§ Goal
Quote all of the data that follows exactly as written, skipping the images.

§ Supplied information
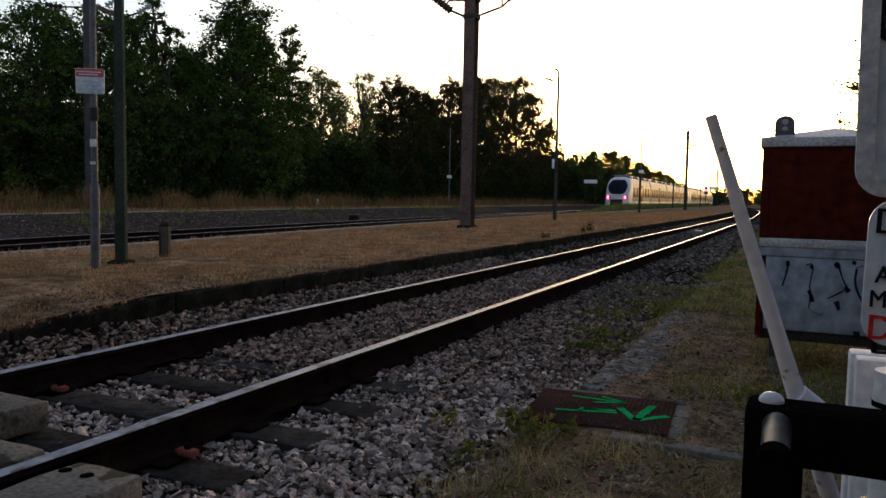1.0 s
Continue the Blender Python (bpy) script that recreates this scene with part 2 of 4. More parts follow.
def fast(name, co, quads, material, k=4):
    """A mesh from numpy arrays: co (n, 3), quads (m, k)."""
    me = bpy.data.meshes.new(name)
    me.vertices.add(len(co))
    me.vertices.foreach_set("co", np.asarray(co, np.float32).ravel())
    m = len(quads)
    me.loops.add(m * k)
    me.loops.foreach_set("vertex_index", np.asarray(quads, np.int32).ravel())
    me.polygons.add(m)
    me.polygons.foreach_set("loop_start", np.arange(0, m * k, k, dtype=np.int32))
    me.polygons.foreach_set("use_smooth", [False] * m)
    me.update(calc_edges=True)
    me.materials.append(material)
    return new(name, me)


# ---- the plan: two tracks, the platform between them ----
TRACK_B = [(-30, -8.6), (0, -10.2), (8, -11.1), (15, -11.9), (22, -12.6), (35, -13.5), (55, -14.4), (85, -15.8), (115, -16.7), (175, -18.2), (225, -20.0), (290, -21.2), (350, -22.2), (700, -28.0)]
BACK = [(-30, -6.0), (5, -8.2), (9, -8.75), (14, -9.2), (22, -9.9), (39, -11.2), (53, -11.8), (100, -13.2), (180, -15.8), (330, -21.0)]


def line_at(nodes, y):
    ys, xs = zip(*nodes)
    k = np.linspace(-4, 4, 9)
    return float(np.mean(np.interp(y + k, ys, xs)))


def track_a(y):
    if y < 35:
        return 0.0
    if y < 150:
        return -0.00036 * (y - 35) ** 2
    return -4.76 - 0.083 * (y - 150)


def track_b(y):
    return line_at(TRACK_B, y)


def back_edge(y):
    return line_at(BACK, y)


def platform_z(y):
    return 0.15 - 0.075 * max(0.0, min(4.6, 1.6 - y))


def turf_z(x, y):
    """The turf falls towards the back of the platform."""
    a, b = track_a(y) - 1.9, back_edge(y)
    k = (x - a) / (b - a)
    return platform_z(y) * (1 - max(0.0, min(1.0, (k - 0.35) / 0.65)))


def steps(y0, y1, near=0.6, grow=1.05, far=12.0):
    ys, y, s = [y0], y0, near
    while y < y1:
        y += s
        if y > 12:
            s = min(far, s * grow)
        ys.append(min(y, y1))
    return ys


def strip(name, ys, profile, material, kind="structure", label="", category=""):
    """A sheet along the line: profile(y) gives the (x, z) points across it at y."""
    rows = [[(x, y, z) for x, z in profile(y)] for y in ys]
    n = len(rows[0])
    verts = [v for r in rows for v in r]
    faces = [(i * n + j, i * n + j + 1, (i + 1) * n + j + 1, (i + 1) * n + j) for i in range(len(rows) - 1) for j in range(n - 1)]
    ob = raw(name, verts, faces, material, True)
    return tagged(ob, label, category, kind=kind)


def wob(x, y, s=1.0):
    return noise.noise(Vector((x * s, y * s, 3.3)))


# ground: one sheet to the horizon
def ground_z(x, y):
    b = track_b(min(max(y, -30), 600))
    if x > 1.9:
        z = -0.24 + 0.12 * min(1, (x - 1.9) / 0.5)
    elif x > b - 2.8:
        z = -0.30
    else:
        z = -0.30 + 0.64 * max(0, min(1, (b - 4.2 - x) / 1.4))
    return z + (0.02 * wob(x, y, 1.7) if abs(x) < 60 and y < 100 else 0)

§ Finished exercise
1.0 s
Continue the Blender Python (bpy) script that recreates this scene with part 2 of 4. More parts follow.
def fast(name, co, quads, material, k=4):
    """A mesh from numpy arrays: co (n, 3), quads (m, k)."""
    me = bpy.data.meshes.new(name)
    me.vertices.add(len(co))
    me.vertices.foreach_set("co", np.asarray(co, np.float32).ravel())
    m = len(quads)
    me.loops.add(m * k)
    me.loops.foreach_set("vertex_index", np.asarray(quads, np.int32).ravel())
    me.polygons.add(m)
    me.polygons.foreach_set("loop_start", np.arange(0, m * k, k, dtype=np.int32))
    me.polygons.foreach_set("use_smooth", [False] * m)
    me.update(calc_edges=True)
    me.materials.append(material)
    return new(name, me)


# ---- the plan: two tracks, the platform between them ----
TRACK_B = [(-30, -8.6), (0, -10.2), (8, -11.1), (15, -11.9), (22, -12.6), (35, -13.5), (55, -14.4), (85, -15.8), (115, -16.7), (175, -18.2), (225, -20.0), (290, -21.2), (350, -22.2), (700, -28.0)]
BACK = [(-30, -6.0), (5, -8.2), (9, -8.75), (14, -9.2), (22, -9.9), (39, -11.2), (53, -11.8), (100, -13.2), (180, -15.8), (330, -21.0)]


def line_at(nodes, y):
    ys, xs = zip(*nodes)
    k = np.linspace(-4, 4, 9)
    return float(np.mean(np.interp(y + k, ys, xs)))


def track_a(y):
    if y < 35:
        return 0.0
    if y < 150:
        return -0.00036 * (y - 35) ** 2
    return -4.76 - 0.083 * (y - 150)


def track_b(y):
    return line_at(TRACK_B, y)


def back_edge(y):
    return line_at(BACK, y)


def platform_z(y):
    return 0.15 - 0.075 * max(0.0, min(4.6, 1.6 - y))


def turf_z(x, y):
    """The turf falls towards the back of the platform."""
    a, b = track_a(y) - 1.9, back_edge(y)
    k = (x - a) / (b - a)
    return platform_z(y) * (1 - max(0.0, min(1.0, (k - 0.35) / 0.65)))


def steps(y0, y1, near=0.6, grow=1.05, far=12.0):
    ys, y, s = [y0], y0, near
    while y < y1:
        y += s
        if y > 12:
            s = min(far, s * grow)
        ys.append(min(y, y1))
    return ys


def strip(name, ys, profile, material, kind="structure", label="", category=""):
    """A sheet along the line: profile(y) gives the (x, z) points across it at y."""
    rows = [[(x, y, z) for x, z in profile(y)] for y in ys]
    n = len(rows[0])
    verts = [v for r in rows for v in r]
    faces = [(i * n + j, i * n + j + 1, (i + 1) * n + j + 1, (i + 1) * n + j) for i in range(len(rows) - 1) for j in range(n - 1)]
    ob = raw(name, verts, faces, material, True)
    return tagged(ob, label, category, kind=kind)


def wob(x, y, s=1.0):
    return noise.noise(Vector((x * s, y * s, 3.3)))


# ground: one sheet to the horizon
def ground_z(x, y):
    b = track_b(min(max(y, -30), 600))
    if x > 1.9:
        z = -0.24 + 0.12 * min(1, (x - 1.9) / 0.5)
    elif x > b - 2.8:
        z = -0.30
    else:
        z = -0.30 + 0.64 * max(0, min(1, (b - 4.2 - x) / 1.4))
    return z + (0.02 * wob(x, y, 1.7) if abs(x) < 60 and y < 100 else 0)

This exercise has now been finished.